I’m used to the attention that has come mine and Victoria’s way over the past few years but, in Madrid, the constant presence of what they call La Prensa Rosa – the Pink Press – wore me down as each week passed. It threatened, for a while, to wear us down as a family as well. Here in Spain, it seems there’s a fascination for the details, however boring they might be, of your everyday life and I found that hard to cope with when it was staring down a lens at me, and at us, day after day.
I don’t really know if it was just me – or just me and my family – who had to deal with the kind of pressure we felt we were under. From talking to the club and to other players, I got the impression that most of the lads had had a taste of it but that what was happening to us was on a different scale altogether. I think the club itself was taken a bit by surprise. Real are a very professional organisation and, of course, they’ve got their methods for keeping things under control. It was obvious from the off, though, that whatever they did wasn’t working when it came to the Beckhams. I certainly wouldn’t blame the club for not being able to help me better in handling the situation.
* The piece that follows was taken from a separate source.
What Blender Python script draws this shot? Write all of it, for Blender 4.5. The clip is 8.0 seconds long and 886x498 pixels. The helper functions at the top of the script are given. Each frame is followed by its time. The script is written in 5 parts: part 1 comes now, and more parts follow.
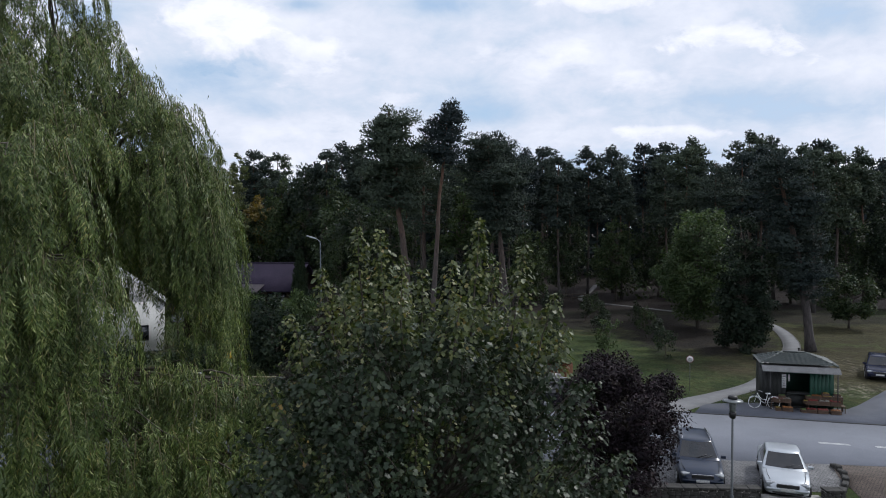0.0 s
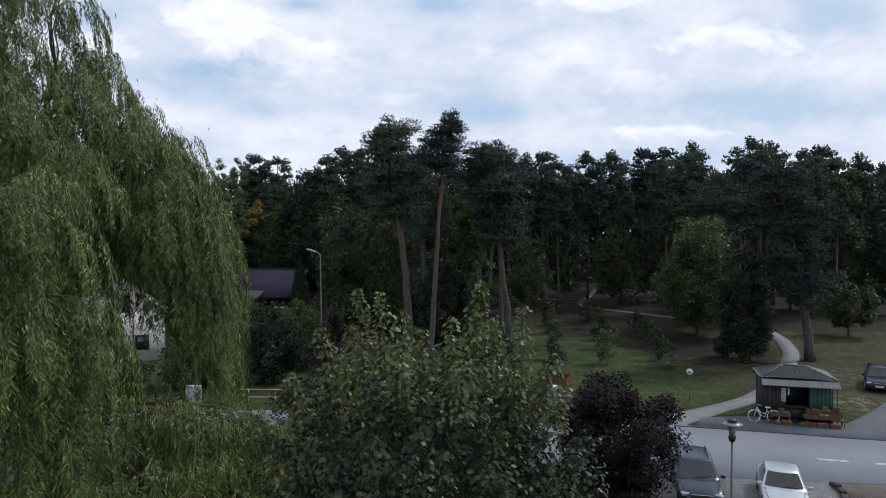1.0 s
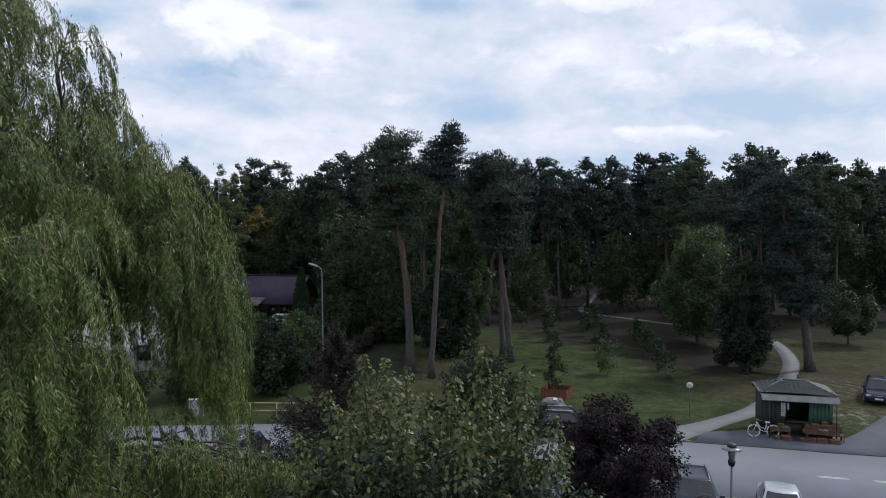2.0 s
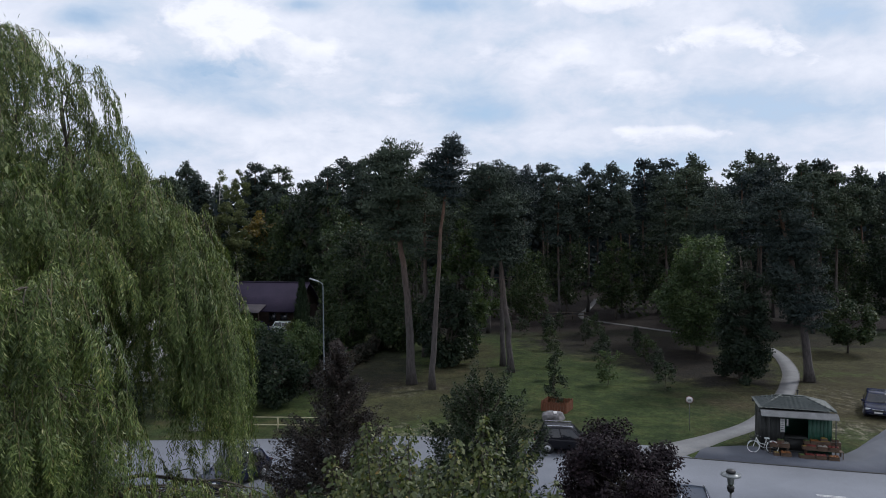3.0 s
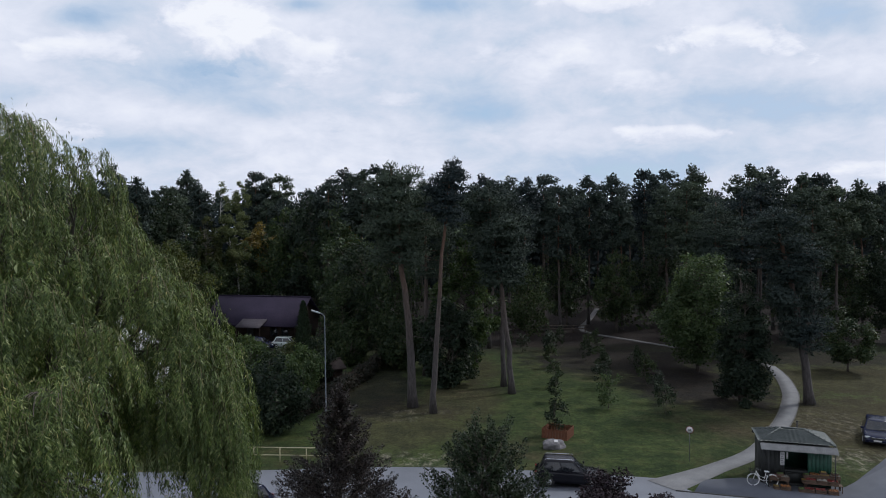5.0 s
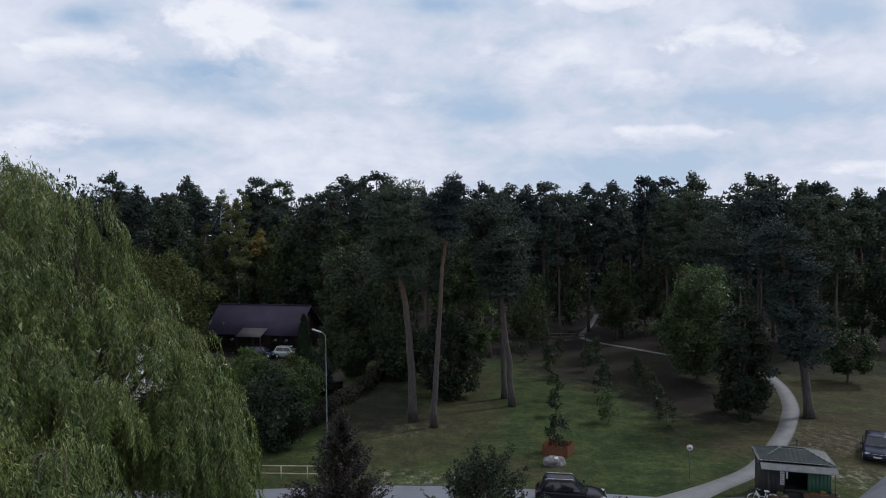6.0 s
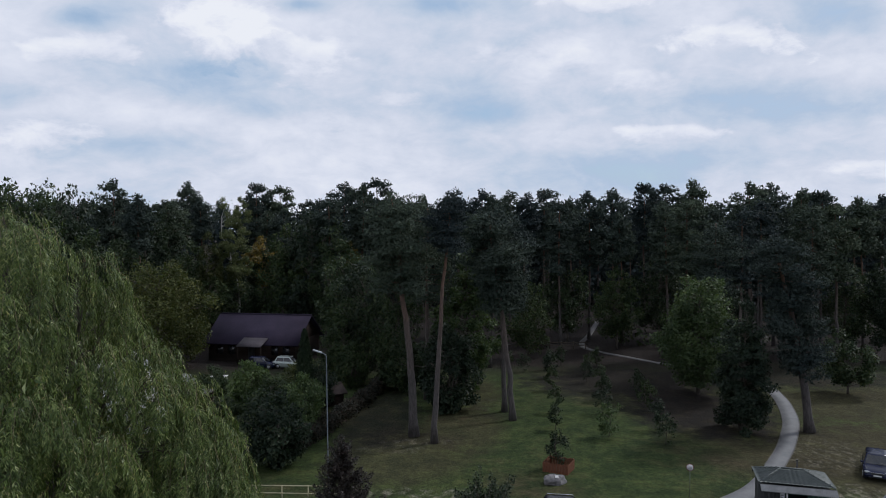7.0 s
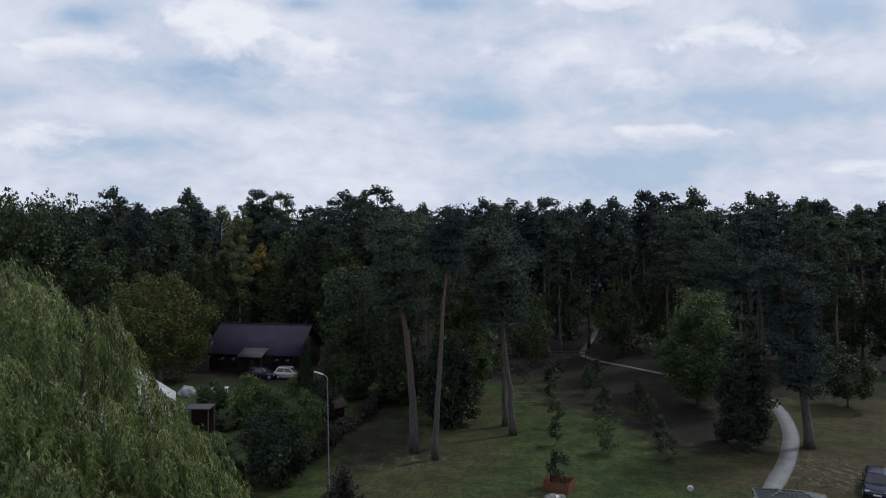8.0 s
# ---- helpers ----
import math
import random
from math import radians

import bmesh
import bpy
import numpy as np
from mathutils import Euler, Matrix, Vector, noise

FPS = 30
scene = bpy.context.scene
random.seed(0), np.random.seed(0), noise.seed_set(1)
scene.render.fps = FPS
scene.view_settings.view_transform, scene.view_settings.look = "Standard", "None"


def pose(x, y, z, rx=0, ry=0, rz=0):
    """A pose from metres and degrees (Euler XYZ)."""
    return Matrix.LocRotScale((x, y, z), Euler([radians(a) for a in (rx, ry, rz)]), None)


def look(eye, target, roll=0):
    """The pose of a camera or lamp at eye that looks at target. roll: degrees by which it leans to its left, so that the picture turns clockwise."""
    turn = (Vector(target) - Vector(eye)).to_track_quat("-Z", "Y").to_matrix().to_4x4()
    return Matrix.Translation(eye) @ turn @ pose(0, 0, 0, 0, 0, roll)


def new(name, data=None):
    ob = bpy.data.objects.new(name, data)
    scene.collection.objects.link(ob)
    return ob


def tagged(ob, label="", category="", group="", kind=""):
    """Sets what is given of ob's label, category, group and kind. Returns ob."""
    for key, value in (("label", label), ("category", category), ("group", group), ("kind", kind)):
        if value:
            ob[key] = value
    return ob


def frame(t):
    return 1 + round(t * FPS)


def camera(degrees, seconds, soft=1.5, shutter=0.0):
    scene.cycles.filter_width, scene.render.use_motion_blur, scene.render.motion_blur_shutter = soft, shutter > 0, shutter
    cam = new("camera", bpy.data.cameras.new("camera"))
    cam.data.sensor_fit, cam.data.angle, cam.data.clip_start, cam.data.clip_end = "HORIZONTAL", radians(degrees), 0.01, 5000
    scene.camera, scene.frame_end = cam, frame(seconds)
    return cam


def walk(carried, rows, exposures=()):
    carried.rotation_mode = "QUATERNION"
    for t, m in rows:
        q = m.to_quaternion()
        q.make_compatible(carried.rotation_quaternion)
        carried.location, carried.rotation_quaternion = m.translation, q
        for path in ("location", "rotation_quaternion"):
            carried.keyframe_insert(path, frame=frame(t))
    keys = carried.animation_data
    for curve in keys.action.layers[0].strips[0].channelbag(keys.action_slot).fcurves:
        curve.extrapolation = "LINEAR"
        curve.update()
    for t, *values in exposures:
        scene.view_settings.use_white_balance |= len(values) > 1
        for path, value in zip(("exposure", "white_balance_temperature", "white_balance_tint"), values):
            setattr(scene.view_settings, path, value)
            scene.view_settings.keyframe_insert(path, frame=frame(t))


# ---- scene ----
cam = camera(65.0, 8.0, soft=1.0)
METRES, EYE, TILT, LEAN, TURN = 8.8, 10.35, -1.4, 0.0, 0.0
ROWS = [
    (0.0, 0.0, 0.0, 0.0, 0.0, 0.0, -0.0),
    (0.5, -0.0003, -0.0008, 0.0406, -0.01, -0.02, -0.0),
    (1.0, -0.0006, -0.0054, 0.0939, -0.01, -0.0, 0.01),
    (1.5, -0.0038, -0.0149, 0.1446, -0.01, 0.01, 0.02),
    (3.0, -0.0087, -0.0437, 0.3064, 0.03, 0.02, 0.0),
    (3.5, -0.0102, -0.0485, 0.3609, 0.03, 0.01, 0.0),
    (4.0, -0.0119, -0.0525, 0.4132, 0.03, -0.0, -0.01),
    (4.5, -0.0138, -0.0596, 0.4751, 0.04, -0.02, 0.0),
    (6.0, -0.0192, -0.0776, 0.68, 0.05, -0.02, 0.08),
    (6.5, -0.0212, -0.0831, 0.7537, 0.06, -0.02, 0.07),
    (7.0, -0.0212, -0.0866, 0.832, 0.07, -0.03, 0.1),
    (7.5, -0.0222, -0.0917, 0.9127, 0.07, -0.04, 0.12),
    (8.0, -0.0265, -0.0955, 0.9937, 0.07, -0.05, 0.12),
]
walk(cam, [(t, pose(0, 0, EYE, TILT, LEAN, TURN) @ pose(METRES * x, METRES * y, METRES * z, 90 + pitch, roll, yaw)) for t, x, y, z, yaw, pitch, roll in ROWS],
     exposures=[(0.0, 0.02, 6200, 10), (3.5, -0.05, 6200, 10), (8.0, -0.26, 6150, 10)])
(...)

It all came as a surprise to me too.
It wasn’t only the cars full of paparazzi. They were just the most obvious sign of what was going on. There are papers, magazines, shows, whole TV channels that are given over to this stuff, pretty well twenty-four hours a day. With so-called famous people as the only subject, they’ve got to have something to talk about and, if there isn’t a story, they’ll go ahead and make one up anyway. Some of it’s so ridiculous you just have to laugh. I remember going out for dinner one evening with my personal manager, Terry, and his wife, Jennie. I’ve known both of them for fifteen years now, long enough for me not to give us being seen together a second thought. The next day, one of the TV stations was running footage of the three of us and claiming that Jen was a mystery blonde, the secret woman in David Beckham’s life.